In both films, those professionals who had been in on it from the very nascent stages of social media or of medicating children for ADD said that they had no idea what they were creating when they first got started.  One Facebook executive said that they created the ‘like’ button on Facebook because it seemed very positive and friendly, never realizing that there would be teenagers and pre-teens who would commit suicide because they didn’t get enough affirmation on their social media account.     One doctor said in “Take Your Pill” that he had been in on the original creation and decision to prescribe Ritalin, which is an amphetamine.   He, too said that he had no idea that prescriptions of this ‘upper’ would be so rampant a few decades later, and that it would be commonly prescribed to adults to help them get through their day.  

 

These documentaries although they discuss radically different subject matter, have a similarity.   The people who created social media and who created ADHD medicines thought they were doing something either good for society (in the case of Adderall and Ritalin) or at least anodyne (in the case of social media).
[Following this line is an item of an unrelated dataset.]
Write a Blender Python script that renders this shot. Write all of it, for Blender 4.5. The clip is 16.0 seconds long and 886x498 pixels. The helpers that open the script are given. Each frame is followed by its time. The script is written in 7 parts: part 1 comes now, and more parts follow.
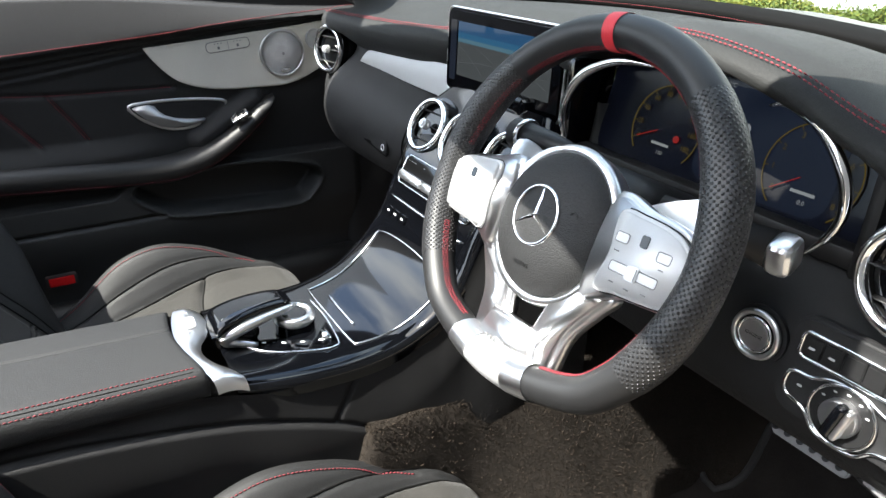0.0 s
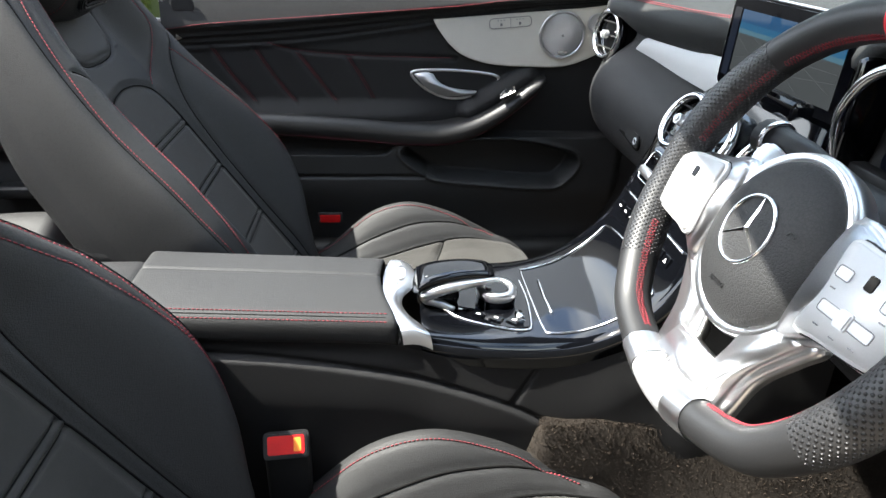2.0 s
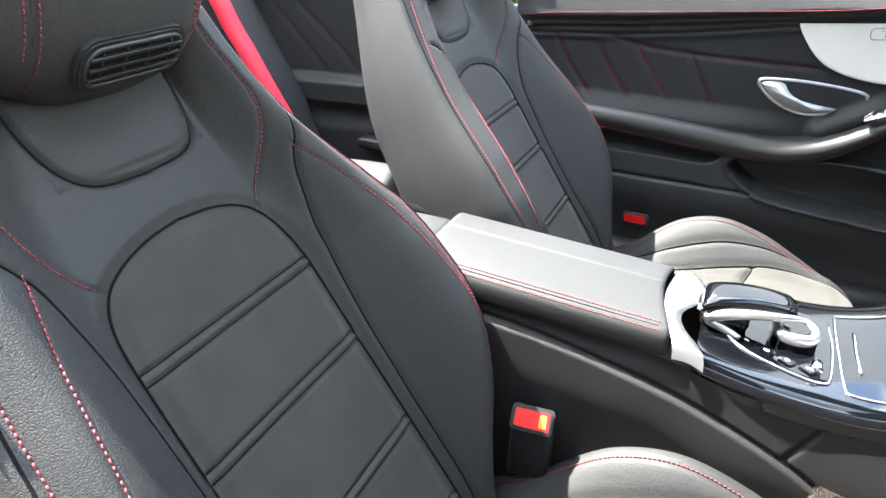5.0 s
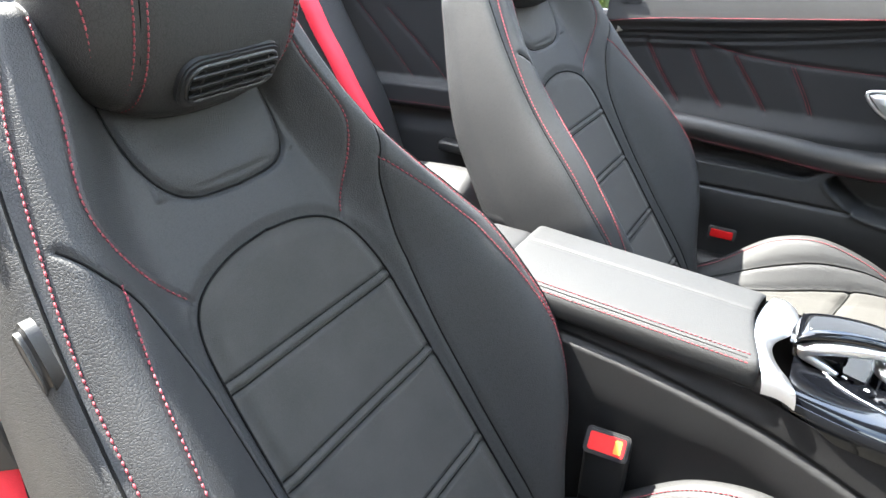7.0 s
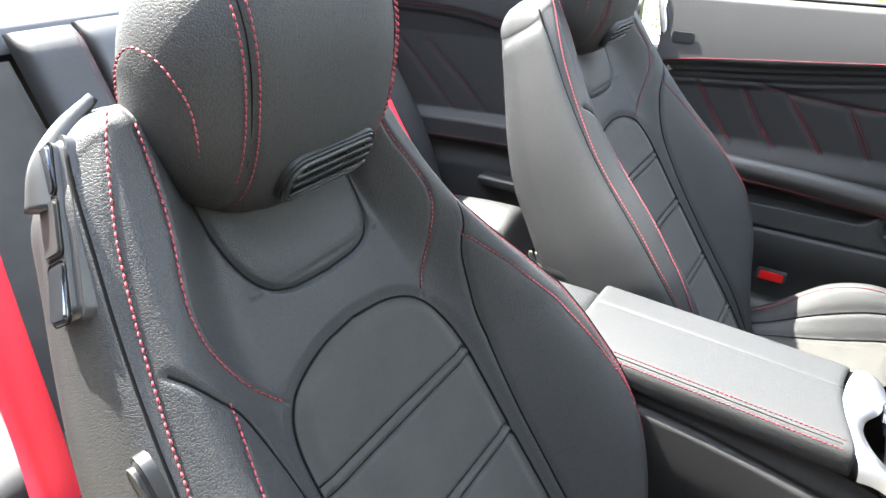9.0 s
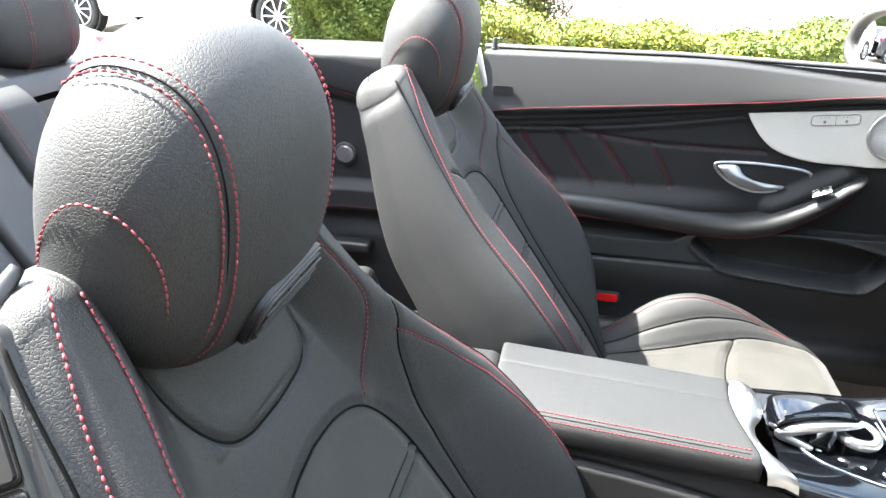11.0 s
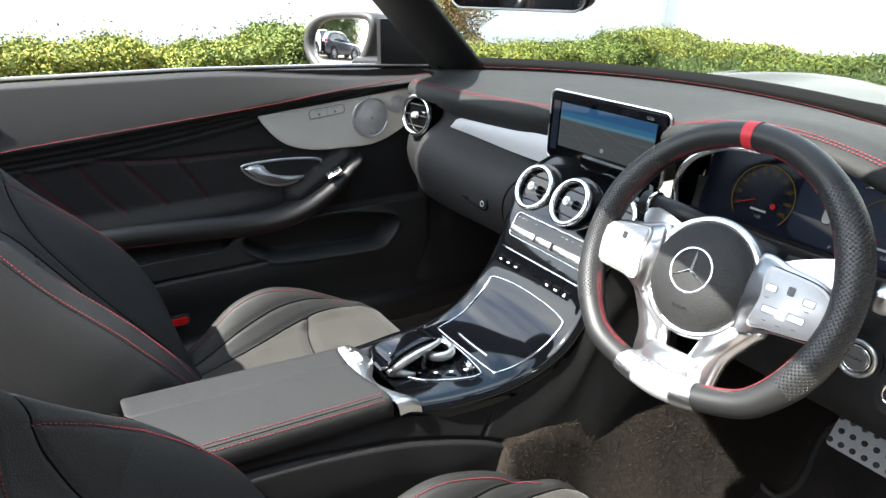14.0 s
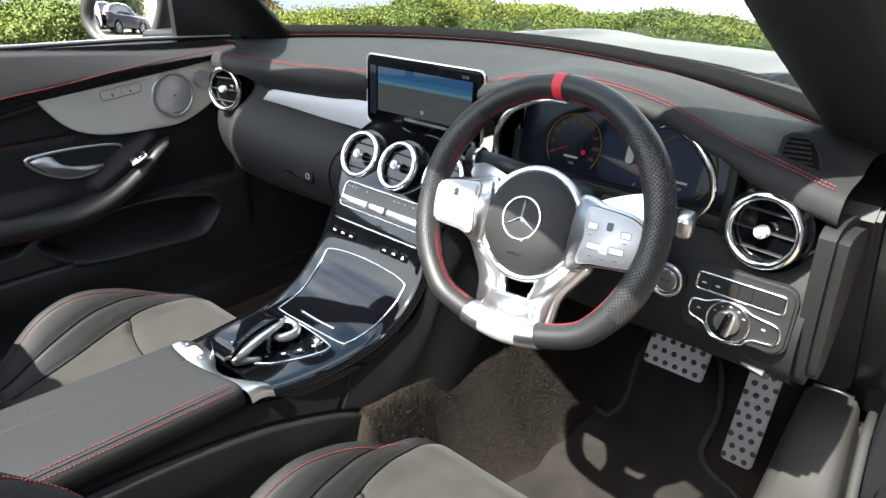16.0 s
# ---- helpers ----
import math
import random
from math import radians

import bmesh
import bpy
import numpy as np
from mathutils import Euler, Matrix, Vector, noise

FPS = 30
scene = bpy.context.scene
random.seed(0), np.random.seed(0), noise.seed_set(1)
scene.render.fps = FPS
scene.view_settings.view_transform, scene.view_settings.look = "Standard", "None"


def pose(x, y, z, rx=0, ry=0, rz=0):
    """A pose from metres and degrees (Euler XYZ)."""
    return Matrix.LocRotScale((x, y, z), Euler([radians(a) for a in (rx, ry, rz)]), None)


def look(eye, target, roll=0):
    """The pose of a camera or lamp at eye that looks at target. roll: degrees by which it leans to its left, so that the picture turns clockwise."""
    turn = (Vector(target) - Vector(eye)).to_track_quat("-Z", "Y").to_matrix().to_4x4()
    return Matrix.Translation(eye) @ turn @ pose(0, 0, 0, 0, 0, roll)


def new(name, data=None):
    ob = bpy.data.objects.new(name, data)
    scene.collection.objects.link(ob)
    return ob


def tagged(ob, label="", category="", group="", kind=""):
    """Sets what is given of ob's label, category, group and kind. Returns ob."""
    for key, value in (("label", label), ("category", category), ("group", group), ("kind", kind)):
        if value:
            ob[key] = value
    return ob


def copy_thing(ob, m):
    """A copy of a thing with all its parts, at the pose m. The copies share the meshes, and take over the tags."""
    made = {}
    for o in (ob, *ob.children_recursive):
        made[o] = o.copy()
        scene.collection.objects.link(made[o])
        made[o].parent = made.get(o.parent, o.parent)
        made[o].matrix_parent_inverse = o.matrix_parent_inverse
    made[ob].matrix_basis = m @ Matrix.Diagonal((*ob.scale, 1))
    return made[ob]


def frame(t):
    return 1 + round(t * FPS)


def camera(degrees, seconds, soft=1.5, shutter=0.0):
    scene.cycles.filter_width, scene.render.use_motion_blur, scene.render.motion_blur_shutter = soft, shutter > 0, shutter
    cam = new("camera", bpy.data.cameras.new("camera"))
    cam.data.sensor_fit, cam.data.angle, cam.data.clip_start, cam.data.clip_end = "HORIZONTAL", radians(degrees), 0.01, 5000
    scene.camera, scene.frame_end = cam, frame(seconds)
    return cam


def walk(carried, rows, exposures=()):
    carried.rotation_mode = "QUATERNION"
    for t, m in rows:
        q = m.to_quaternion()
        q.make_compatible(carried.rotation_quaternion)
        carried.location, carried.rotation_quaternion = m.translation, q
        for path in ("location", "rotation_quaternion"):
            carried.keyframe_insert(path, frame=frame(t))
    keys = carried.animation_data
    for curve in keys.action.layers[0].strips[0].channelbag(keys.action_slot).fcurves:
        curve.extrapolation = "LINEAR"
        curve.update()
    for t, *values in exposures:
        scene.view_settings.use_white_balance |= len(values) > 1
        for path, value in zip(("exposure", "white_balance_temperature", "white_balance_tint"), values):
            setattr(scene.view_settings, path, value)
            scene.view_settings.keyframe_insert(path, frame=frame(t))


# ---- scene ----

But both of them, similar to Mary Shelley’s Frankenstein, created what would soon become a destructive monster.   

 

This shook me to my core, because I myself do many things with good intentions.   Who is to say whether what I’m doing today will or won’t end up wreaking havoc for someone else later on?   How many things have I done unwittingly which will cause problems for someone else (or for myself)  later on?  Watching these two documentaries back-to-back made me question, “What do I not know?”  

 

I’m in good company.  I remember hearing a preacher, Tim Keller, say that about 80% of what the thought (about how the world works) when he was 30 years old was wrong!  He said that now that he was 60 years old he hoped his percentages had improved!   

 

I take refuge in the words of Dietrich Bonhoeffer, a Germany pastor and theologian during World War II.  He took part in a failed plot to kill Hitler, and as a result, he was sentenced to death by hanging.   Before his death he was struggling with the ramifications of his actions, that because of his part in the plot he would now be killed, leaving his students and the rest of the German Resistance movement without his considerable skills and talents.  Equally, as a Christian, one could argue that he should not have been involved in a plot to kill anyone, even such a reviled and murderous dictator as Hitler. 

 

He said, “In the end, we do what we think is best, and when we die and stand before God we throw ourselves on His grace and mercy.”  

 

It is to this thought that I cling.  I cling to God’s grace.